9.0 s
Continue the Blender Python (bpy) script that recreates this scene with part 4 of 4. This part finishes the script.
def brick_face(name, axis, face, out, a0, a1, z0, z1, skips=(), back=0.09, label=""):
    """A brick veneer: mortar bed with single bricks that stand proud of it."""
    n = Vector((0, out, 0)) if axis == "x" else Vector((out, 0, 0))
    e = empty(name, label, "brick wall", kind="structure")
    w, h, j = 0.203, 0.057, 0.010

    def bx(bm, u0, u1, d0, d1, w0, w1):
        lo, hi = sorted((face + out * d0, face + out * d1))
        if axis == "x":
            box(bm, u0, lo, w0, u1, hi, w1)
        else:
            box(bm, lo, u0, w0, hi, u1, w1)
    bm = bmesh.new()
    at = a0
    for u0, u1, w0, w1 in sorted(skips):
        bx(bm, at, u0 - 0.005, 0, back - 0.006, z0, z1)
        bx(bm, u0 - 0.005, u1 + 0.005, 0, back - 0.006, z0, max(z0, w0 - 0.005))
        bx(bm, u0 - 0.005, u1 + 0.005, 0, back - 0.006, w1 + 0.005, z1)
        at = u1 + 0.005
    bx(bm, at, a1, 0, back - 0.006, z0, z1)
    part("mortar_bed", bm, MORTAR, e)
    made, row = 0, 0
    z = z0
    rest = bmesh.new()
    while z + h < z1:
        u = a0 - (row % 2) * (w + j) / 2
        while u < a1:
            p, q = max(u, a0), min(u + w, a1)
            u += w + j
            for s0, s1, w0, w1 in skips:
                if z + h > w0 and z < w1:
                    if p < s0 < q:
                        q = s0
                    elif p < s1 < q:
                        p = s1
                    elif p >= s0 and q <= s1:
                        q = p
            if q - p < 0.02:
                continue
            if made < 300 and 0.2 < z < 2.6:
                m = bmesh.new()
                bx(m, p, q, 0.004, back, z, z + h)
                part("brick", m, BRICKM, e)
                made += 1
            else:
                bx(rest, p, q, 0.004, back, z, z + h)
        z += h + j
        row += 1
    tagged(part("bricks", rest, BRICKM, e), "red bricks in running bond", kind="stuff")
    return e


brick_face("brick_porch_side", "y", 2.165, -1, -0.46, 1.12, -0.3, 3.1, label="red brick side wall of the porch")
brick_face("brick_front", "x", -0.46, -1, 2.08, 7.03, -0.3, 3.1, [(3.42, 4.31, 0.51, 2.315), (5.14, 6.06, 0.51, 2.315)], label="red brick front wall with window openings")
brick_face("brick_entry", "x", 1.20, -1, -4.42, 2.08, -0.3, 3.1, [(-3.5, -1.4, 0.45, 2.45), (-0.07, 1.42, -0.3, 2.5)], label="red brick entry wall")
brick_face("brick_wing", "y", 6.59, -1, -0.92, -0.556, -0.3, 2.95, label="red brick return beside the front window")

▶ [WHAT TO PRODUCE]
Reproduce the complete data exactly as presented above.

▶ [THE RESPONSE]
9.0 s
Continue the Blender Python (bpy) script that recreates this scene with part 4 of 4. This part finishes the script.
def brick_face(name, axis, face, out, a0, a1, z0, z1, skips=(), back=0.09, label=""):
    """A brick veneer: mortar bed with single bricks that stand proud of it."""
    n = Vector((0, out, 0)) if axis == "x" else Vector((out, 0, 0))
    e = empty(name, label, "brick wall", kind="structure")
    w, h, j = 0.203, 0.057, 0.010

    def bx(bm, u0, u1, d0, d1, w0, w1):
        lo, hi = sorted((face + out * d0, face + out * d1))
        if axis == "x":
            box(bm, u0, lo, w0, u1, hi, w1)
        else:
            box(bm, lo, u0, w0, hi, u1, w1)
    bm = bmesh.new()
    at = a0
    for u0, u1, w0, w1 in sorted(skips):
        bx(bm, at, u0 - 0.005, 0, back - 0.006, z0, z1)
        bx(bm, u0 - 0.005, u1 + 0.005, 0, back - 0.006, z0, max(z0, w0 - 0.005))
        bx(bm, u0 - 0.005, u1 + 0.005, 0, back - 0.006, w1 + 0.005, z1)
        at = u1 + 0.005
    bx(bm, at, a1, 0, back - 0.006, z0, z1)
    part("mortar_bed", bm, MORTAR, e)
    made, row = 0, 0
    z = z0
    rest = bmesh.new()
    while z + h < z1:
        u = a0 - (row % 2) * (w + j) / 2
        while u < a1:
            p, q = max(u, a0), min(u + w, a1)
            u += w + j
            for s0, s1, w0, w1 in skips:
                if z + h > w0 and z < w1:
                    if p < s0 < q:
                        q = s0
                    elif p < s1 < q:
                        p = s1
                    elif p >= s0 and q <= s1:
                        q = p
            if q - p < 0.02:
                continue
            if made < 300 and 0.2 < z < 2.6:
                m = bmesh.new()
                bx(m, p, q, 0.004, back, z, z + h)
                part("brick", m, BRICKM, e)
                made += 1
            else:
                bx(rest, p, q, 0.004, back, z, z + h)
        z += h + j
        row += 1
    tagged(part("bricks", rest, BRICKM, e), "red bricks in running bond", kind="stuff")
    return e


brick_face("brick_porch_side", "y", 2.165, -1, -0.46, 1.12, -0.3, 3.1, label="red brick side wall of the porch")
brick_face("brick_front", "x", -0.46, -1, 2.08, 7.03, -0.3, 3.1, [(3.42, 4.31, 0.51, 2.315), (5.14, 6.06, 0.51, 2.315)], label="red brick front wall with window openings")
brick_face("brick_entry", "x", 1.20, -1, -4.42, 2.08, -0.3, 3.1, [(-3.5, -1.4, 0.45, 2.45), (-0.07, 1.42, -0.3, 2.5)], label="red brick entry wall")
brick_face("brick_wing", "y", 6.59, -1, -0.92, -0.556, -0.3, 2.95, label="red brick return beside the front window")